YOUR INSTRUCTIONS |
Reproduce the listing verbatim.

━━━━━━━━━━━━━━━━━━━━━━━━━━━━━━

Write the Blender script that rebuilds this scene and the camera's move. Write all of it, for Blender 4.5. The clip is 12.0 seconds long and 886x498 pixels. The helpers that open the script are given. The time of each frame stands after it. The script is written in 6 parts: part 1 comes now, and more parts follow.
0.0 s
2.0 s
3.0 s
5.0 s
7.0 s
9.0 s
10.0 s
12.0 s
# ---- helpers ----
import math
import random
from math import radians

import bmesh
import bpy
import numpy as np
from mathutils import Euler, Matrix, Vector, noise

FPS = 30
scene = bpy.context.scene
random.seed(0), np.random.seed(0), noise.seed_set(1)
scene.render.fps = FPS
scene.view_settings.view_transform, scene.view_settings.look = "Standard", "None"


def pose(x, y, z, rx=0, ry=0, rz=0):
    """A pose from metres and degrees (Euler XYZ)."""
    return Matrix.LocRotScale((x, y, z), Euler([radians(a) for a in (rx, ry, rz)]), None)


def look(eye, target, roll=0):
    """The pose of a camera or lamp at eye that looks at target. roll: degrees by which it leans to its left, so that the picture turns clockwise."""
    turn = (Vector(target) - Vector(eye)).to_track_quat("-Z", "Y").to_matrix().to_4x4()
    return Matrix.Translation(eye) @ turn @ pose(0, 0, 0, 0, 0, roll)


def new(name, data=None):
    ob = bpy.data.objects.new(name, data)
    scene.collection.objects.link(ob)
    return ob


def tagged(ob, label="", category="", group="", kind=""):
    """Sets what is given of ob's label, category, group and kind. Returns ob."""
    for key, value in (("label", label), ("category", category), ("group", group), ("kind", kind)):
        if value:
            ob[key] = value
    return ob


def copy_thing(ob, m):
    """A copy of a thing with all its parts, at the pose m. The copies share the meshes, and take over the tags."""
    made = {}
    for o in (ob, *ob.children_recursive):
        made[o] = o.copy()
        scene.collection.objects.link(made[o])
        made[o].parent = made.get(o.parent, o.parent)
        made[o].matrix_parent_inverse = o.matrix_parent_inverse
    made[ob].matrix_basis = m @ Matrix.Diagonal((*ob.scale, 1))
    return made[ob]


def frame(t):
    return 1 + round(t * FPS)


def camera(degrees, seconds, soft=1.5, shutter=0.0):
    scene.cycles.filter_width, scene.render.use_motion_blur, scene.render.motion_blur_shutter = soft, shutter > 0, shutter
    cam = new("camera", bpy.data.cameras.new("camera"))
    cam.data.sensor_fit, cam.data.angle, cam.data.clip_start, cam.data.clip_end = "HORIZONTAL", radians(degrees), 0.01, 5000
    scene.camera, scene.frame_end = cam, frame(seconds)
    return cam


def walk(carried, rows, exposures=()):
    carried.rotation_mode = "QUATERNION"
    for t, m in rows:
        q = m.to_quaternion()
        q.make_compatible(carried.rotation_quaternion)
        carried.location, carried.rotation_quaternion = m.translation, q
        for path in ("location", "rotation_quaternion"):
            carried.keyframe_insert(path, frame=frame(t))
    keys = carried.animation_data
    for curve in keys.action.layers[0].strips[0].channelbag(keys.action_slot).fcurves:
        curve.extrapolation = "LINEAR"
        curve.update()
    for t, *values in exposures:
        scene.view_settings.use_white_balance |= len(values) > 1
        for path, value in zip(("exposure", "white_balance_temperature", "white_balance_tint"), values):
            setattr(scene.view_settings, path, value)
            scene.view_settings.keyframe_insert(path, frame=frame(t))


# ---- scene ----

━━━━━━━━━━━━━━━━━━━━━━━━━━━━━━

THE ANSWER |
Write the Blender script that rebuilds this scene and the camera's move. Write all of it, for Blender 4.5. The clip is 12.0 seconds long and 886x498 pixels. The helpers that open the script are given. The time of each frame stands after it. The script is written in 6 parts: part 1 comes now, and more parts follow.
0.0 s
2.0 s
3.0 s
5.0 s
7.0 s
9.0 s
10.0 s
12.0 s
# ---- helpers ----
import math
import random
from math import radians

import bmesh
import bpy
import numpy as np
from mathutils import Euler, Matrix, Vector, noise

FPS = 30
scene = bpy.context.scene
random.seed(0), np.random.seed(0), noise.seed_set(1)
scene.render.fps = FPS
scene.view_settings.view_transform, scene.view_settings.look = "Standard", "None"


def pose(x, y, z, rx=0, ry=0, rz=0):
    """A pose from metres and degrees (Euler XYZ)."""
    return Matrix.LocRotScale((x, y, z), Euler([radians(a) for a in (rx, ry, rz)]), None)


def look(eye, target, roll=0):
    """The pose of a camera or lamp at eye that looks at target. roll: degrees by which it leans to its left, so that the picture turns clockwise."""
    turn = (Vector(target) - Vector(eye)).to_track_quat("-Z", "Y").to_matrix().to_4x4()
    return Matrix.Translation(eye) @ turn @ pose(0, 0, 0, 0, 0, roll)


def new(name, data=None):
    ob = bpy.data.objects.new(name, data)
    scene.collection.objects.link(ob)
    return ob


def tagged(ob, label="", category="", group="", kind=""):
    """Sets what is given of ob's label, category, group and kind. Returns ob."""
    for key, value in (("label", label), ("category", category), ("group", group), ("kind", kind)):
        if value:
            ob[key] = value
    return ob


def copy_thing(ob, m):
    """A copy of a thing with all its parts, at the pose m. The copies share the meshes, and take over the tags."""
    made = {}
    for o in (ob, *ob.children_recursive):
        made[o] = o.copy()
        scene.collection.objects.link(made[o])
        made[o].parent = made.get(o.parent, o.parent)
        made[o].matrix_parent_inverse = o.matrix_parent_inverse
    made[ob].matrix_basis = m @ Matrix.Diagonal((*ob.scale, 1))
    return made[ob]


def frame(t):
    return 1 + round(t * FPS)


def camera(degrees, seconds, soft=1.5, shutter=0.0):
    scene.cycles.filter_width, scene.render.use_motion_blur, scene.render.motion_blur_shutter = soft, shutter > 0, shutter
    cam = new("camera", bpy.data.cameras.new("camera"))
    cam.data.sensor_fit, cam.data.angle, cam.data.clip_start, cam.data.clip_end = "HORIZONTAL", radians(degrees), 0.01, 5000
    scene.camera, scene.frame_end = cam, frame(seconds)
    return cam


def walk(carried, rows, exposures=()):
    carried.rotation_mode = "QUATERNION"
    for t, m in rows:
        q = m.to_quaternion()
        q.make_compatible(carried.rotation_quaternion)
        carried.location, carried.rotation_quaternion = m.translation, q
        for path in ("location", "rotation_quaternion"):
            carried.keyframe_insert(path, frame=frame(t))
    keys = carried.animation_data
    for curve in keys.action.layers[0].strips[0].channelbag(keys.action_slot).fcurves:
        curve.extrapolation = "LINEAR"
        curve.update()
    for t, *values in exposures:
        scene.view_settings.use_white_balance |= len(values) > 1
        for path, value in zip(("exposure", "white_balance_temperature", "white_balance_tint"), values):
            setattr(scene.view_settings, path, value)
            scene.view_settings.keyframe_insert(path, frame=frame(t))


# ---- scene ----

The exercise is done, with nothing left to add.